Switch to Essential Mode, which disables the AMOLED and runs exclusively on the FSTN display, and the advertised battery life reaches 45 days. That figure requires stripping the watch of everything that makes it a smartwatch, but it remains a legitimate option for extended backcountry trips where charging is impossible. A 30-minute charge restores roughly two days of smart-mode use, which softens the inconvenience of the USB-A pogo-pin charger.

For context, the Samsung Galaxy Watch Ultra manages two to three days depending on always-on display settings. The Pixel Watch 3 lasts about a day with always-on display active – adequate, but not comfortable. The Garmin Vivoactive 6 crushes the Atlas in pure battery terms – weeks in smartwatch mode – but offers no touchscreen and no Wear OS app ecosystem. The Atlas occupies a genuinely unique position: the only Wear OS watch that can last a long weekend without a charger in meaningful smart mode.

Who It's For / Who Should Skip

The TicWatch Atlas makes the most sense for Android users who want Wear OS app access, Google services integration, and rugged outdoor capability without the $650-plus price tags of Samsung's Galaxy Watch Ultra or Apple's Ultra 2. Buyers who value battery life above all else in a smartwatch and are comfortable with the limitations of a company whose long-term commitment is uncertain will find genuine value here, especially at the discounted prices now commonly available below $250. For more options, browse our guide to the best smartwatches for Android.

Skip the Atlas if software longevity matters to you. The absence of a Wear OS 5 update, the missing Google Assistant, and Mobvoi's apparent pivot away from smartwatches entirely create real risk that this watch will feel increasingly dated within a year. Serious athletes who depend on precise GPS and heart rate data during intense training should look at Garmin or COROS, where sensor accuracy and training analytics are in a different league. Anyone with smaller wrists should also be aware that the 52.2mm case is the only option – there is no smaller variant.

The Verdict

The TicWatch Atlas is a paradox: genuinely excellent hardware undermined by software uncertainty and a manufacturer that appears to be walking away. The dual-display system remains the cleverest solution to Wear OS battery anxiety, the build quality punches above its price, and the core fitness tracking is solid for recreational use. Under normal circumstances, this would be an easy recommendation for budget-conscious outdoor enthusiasts.

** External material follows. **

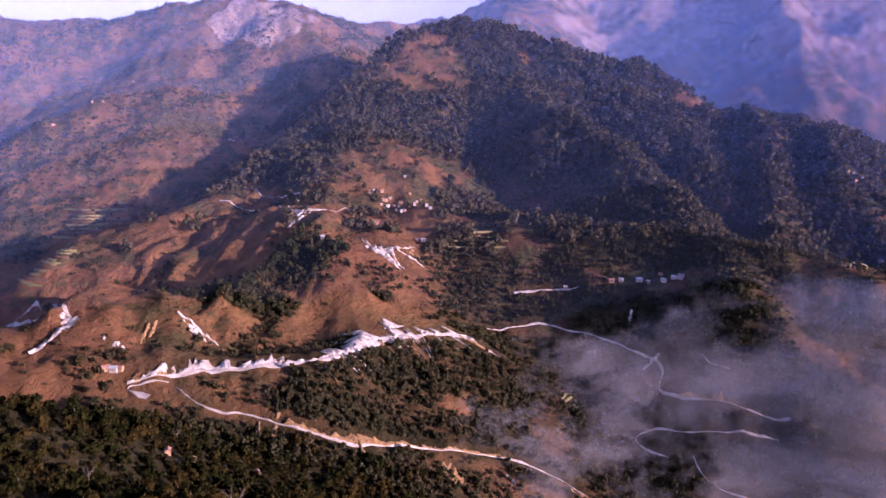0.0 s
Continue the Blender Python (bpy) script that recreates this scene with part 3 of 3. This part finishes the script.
for k, (x, y, length, width, material) in enumerate(runs):
    chute("slide", "tongue of loose pale stone below a cut" if material is PALE else "tongue of ochre earth below a road", x, y, length, width, 50 + k, material)


# ---- houses ----
def box(bm, x0, x1, y0, y1, z0, z1):
    v = [bm.verts.new(p) for p in ((x0, y0, z0), (x1, y0, z0), (x1, y1, z0), (x0, y1, z0), (x0, y0, z1), (x1, y0, z1), (x1, y1, z1), (x0, y1, z1))]
    for f in ((3, 2, 1, 0), (4, 5, 6, 7), (0, 1, 5, 4), (1, 2, 6, 5), (2, 3, 7, 6), (3, 0, 4, 7)):
        bm.faces.new([v[k] for k in f])


def house(label, long, deep, high, wall, roof):
    """A small gabled hill house with a door, two windows and an overhanging roof."""
    top = tagged(new("house"), label, "house", "hill village houses")
    bm = bmesh.new()
    l, d, peak = long / 2, deep / 2, high + deep * 0.32
    box(bm, -l, l, -d, d, -2.5, high)
    for x in (-l, l):
        a, b, c = bm.verts.new((x, -d, high)), bm.verts.new((x, d, high)), bm.verts.new((x, 0, peak))
        bm.faces.new((a, b, c))
    part("wall", bm, wall, top)
    bm = bmesh.new()
    o, t = 0.6, 0.18
    for s in (-1, 1):
        e = [(-l - o, s * (d + o), high - 0.25), (l + o, s * (d + o), high - 0.25), (l + o, 0, peak + 0.1), (-l - o, 0, peak + 0.1)]
        lo, up = [bm.verts.new(p) for p in e], [bm.verts.new((p[0], p[1], p[2] + t)) for p in e]
        bm.faces.new(up)
        bm.faces.new(lo[::-1])
        for k in range(4):
            bm.faces.new((lo[k], lo[(k + 1) % 4], up[(k + 1) % 4], up[k]))
    part("roof", bm, roof, top)
    bm = bmesh.new()
    box(bm, -0.5, 0.5, -d - 0.06, -d, 0, 2.0)
    part("door", bm, WOOD, top)
    for x in (-l * 0.6, l * 0.6):
        bm = bmesh.new()
        box(bm, x - 0.45, x + 0.45, -d - 0.05, -d, 1.0, 2.0)
        part("window", bm, WOOD, top)
    return top


models = [house("whitewashed hill house with a pale tin roof", 9, 5.5, 3.4, WALLS[0], ROOFS[0]),
          house("mud-walled hill house with a rusty roof", 8, 5, 3.0, WALLS[1], ROOFS[1]),
          house("whitewashed two-storey house with a slate roof", 8, 5.5, 5.2, WALLS[0], ROOFS[2]),
          house("hill house with a bright pink roof", 10, 6, 3.4, WALLS[0], ROOFS[3]),
          house("low farm shed with a shining tin roof", 7, 5, 2.4, WALLS[1], ROOFS[0])]
SITES = {
    "village": [(-101, 951), (-96, 959), (-85, 964), (-54, 990), (-46, 964), (-78, 945), (-82, 943), (-74, 930), (-66, 930), (-59, 925), (-53, 886), (-49, 885), (-44, 904), (-36, 950), (-31, 956), (-38, 927), (-16, 879), (-57, 936), (-73, 952), (-21, 889), (-83, 866), (-106, 859), (-103, 866), (-30, 808), (-23, 806), (-83, 929), (-61, 906)],
    "hamlet": [(-268, 1061), (-221, 1031), (-217, 1052), (-230, 1055), (-192, 977), (-198, 976), (-134, 770)],
    "roadside": [(-254, 500), (-248, 500), (-244, 501)],
    "houses_mid": [(190, 725), (209, 723), (233, 729), (231, 711), (242, 712), (248, 709), (217, 718), (132, 732), (180, 725), (546, 851), (592, 612), (593, 607)],
    "ridge": [(700, 1088), (708, 1082), (718, 1077), (727, 1073), (570, 983), (572, 967)],
    "pink": [(740, 922), (735, 879), (741, 850), (760, 849), (814, 890), (902, 976), (905, 934), (919, 906), (743, 937), (562, 877), (537, 899), (591, 846), (718, 1090), (724, 1085), (711, 1094), (580, 984), (589, 980)],
    "rv": [(1187, 903), (1191, 894), (1188, 877), (1189, 863), (1195, 854), (1206, 845), (1215, 837), (1237, 834), (1281, 828), (1183, 702), (1189, 693), (1195, 684), (1200, 673), (1241, 664), (1321, 674), (1353, 664), (1376, 647), (1169, 862), (1198, 692)],
    "left": [(-383, 1288), (-391, 1291), (-641, 1480), (-667, 1351), (-645, 1349), (-262, 1057), (-448, 1195), (-709, 1286)],
    "near": [(336, -155), (323, -165), (328, -158)],
    "near_slope": [(-153, 361), (-114, 397), (-141, 365)],
}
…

But circumstances are not normal. Mobvoi's retreat from the smartwatch market means buying the Atlas today requires accepting that Wear OS 4 may be as good as the software gets, that bug fixes and feature updates may slow to a trickle, and that the companion app could stagnate. The hardware will keep working, but the smartwatch experience depends on software support that no longer seems guaranteed. For alternatives worth considering, see the OnePlus Watch 3 or our roundup of the best smartwatches.

Category Weight Score
Core Function 30% 72
Build Quality 15% 85
User Experience 20% 62
Value 20% 65
Battery 15% 90
Overall 100% 73/100

At full retail, the Atlas is a tough sell given the uncertainty. At the deep discounts now appearing as stock clears, it becomes a more interesting proposition – a capable piece of outdoor hardware with a ticking clock on its software relevance. The dual-display system answers the battery question definitively. Whether Mobvoi will be around to answer anything else remains very much open. Buy at a discount if you treat it as capable hardware with a finite software lifespan; skip at full price.